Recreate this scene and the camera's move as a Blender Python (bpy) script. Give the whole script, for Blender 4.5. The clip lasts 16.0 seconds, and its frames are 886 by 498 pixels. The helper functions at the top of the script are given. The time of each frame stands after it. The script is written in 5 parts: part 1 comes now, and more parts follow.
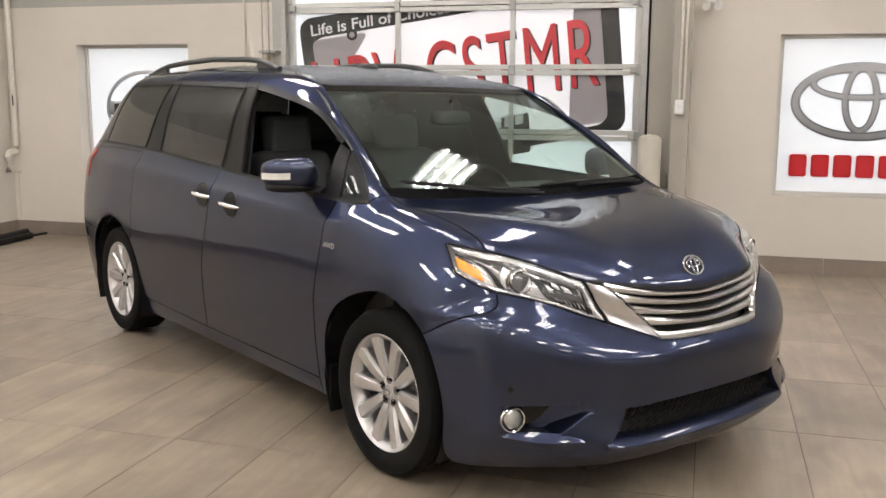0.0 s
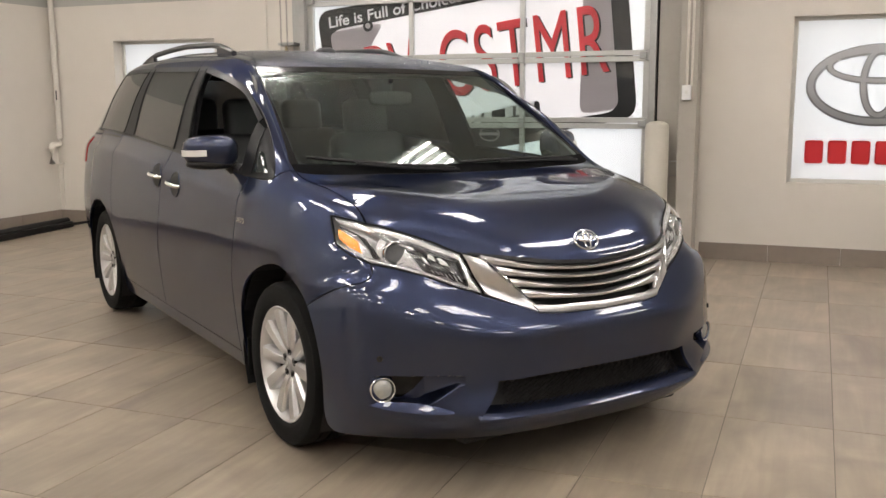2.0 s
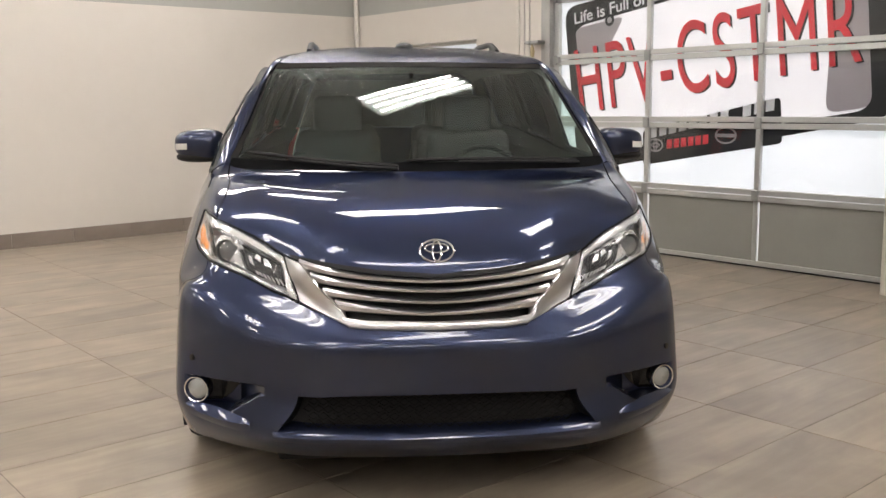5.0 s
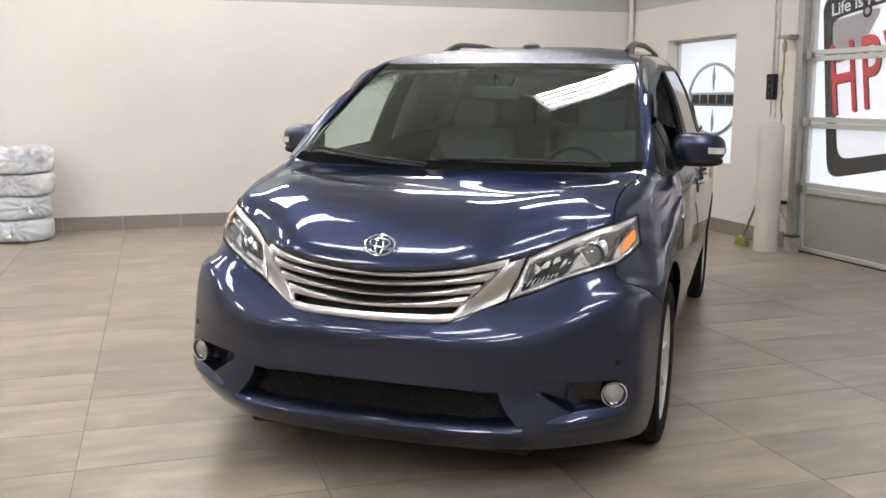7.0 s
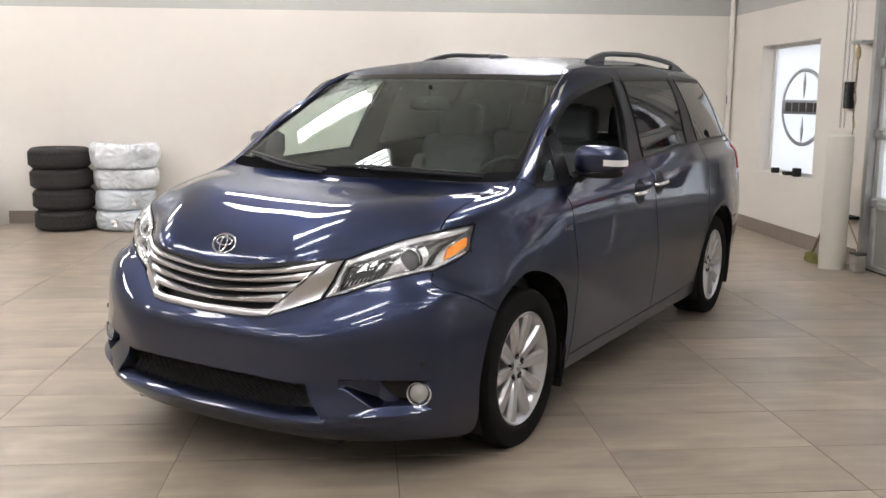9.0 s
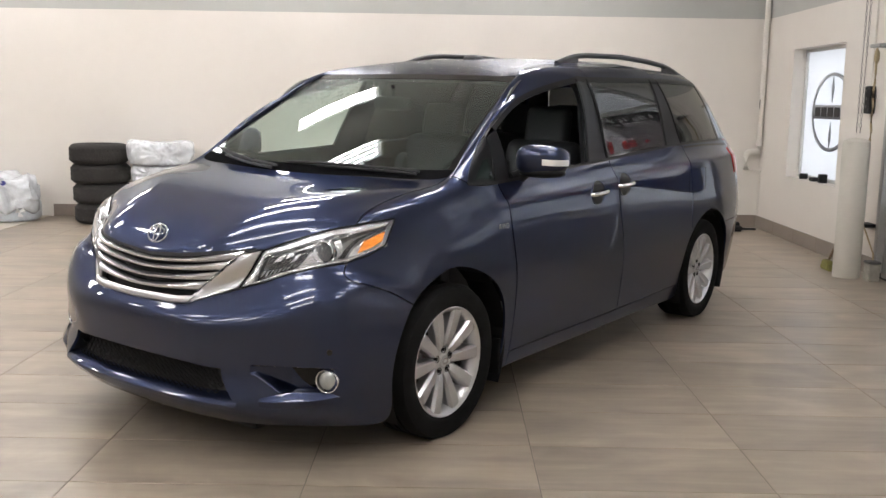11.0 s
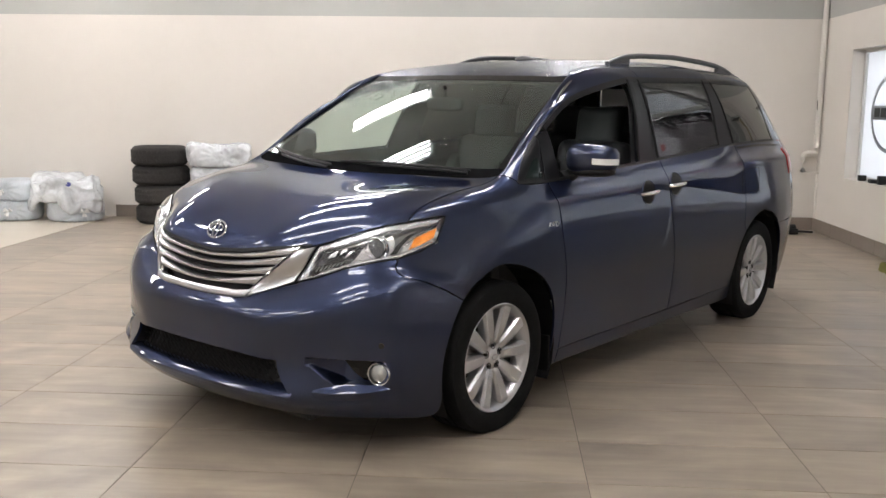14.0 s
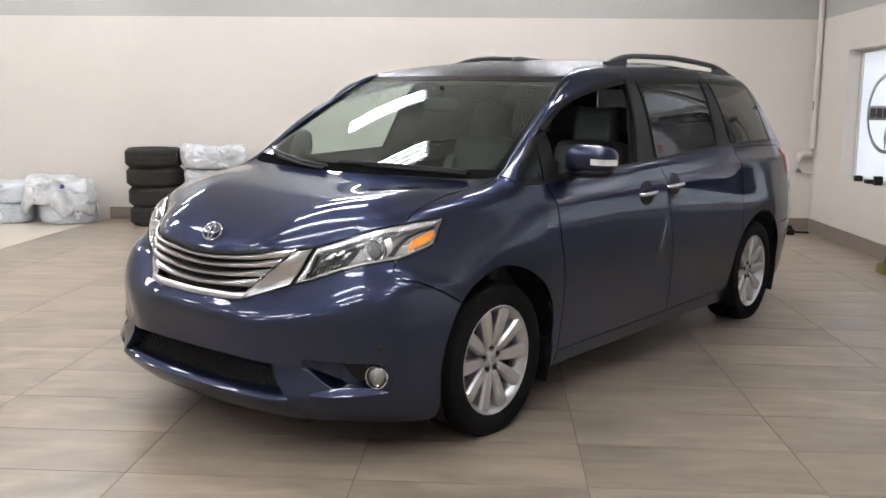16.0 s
::::::::::
Leaving the pictures aside, transcribe the entire listing exactly.

Written response ->
Recreate this scene and the camera's move as a Blender Python (bpy) script. Give the whole script, for Blender 4.5. The clip lasts 16.0 seconds, and its frames are 886 by 498 pixels. The helper functions at the top of the script are given. The time of each frame stands after it. The script is written in 5 parts: part 1 comes now, and more parts follow.
0.0 s
2.0 s
5.0 s
7.0 s
9.0 s
11.0 s
14.0 s
16.0 s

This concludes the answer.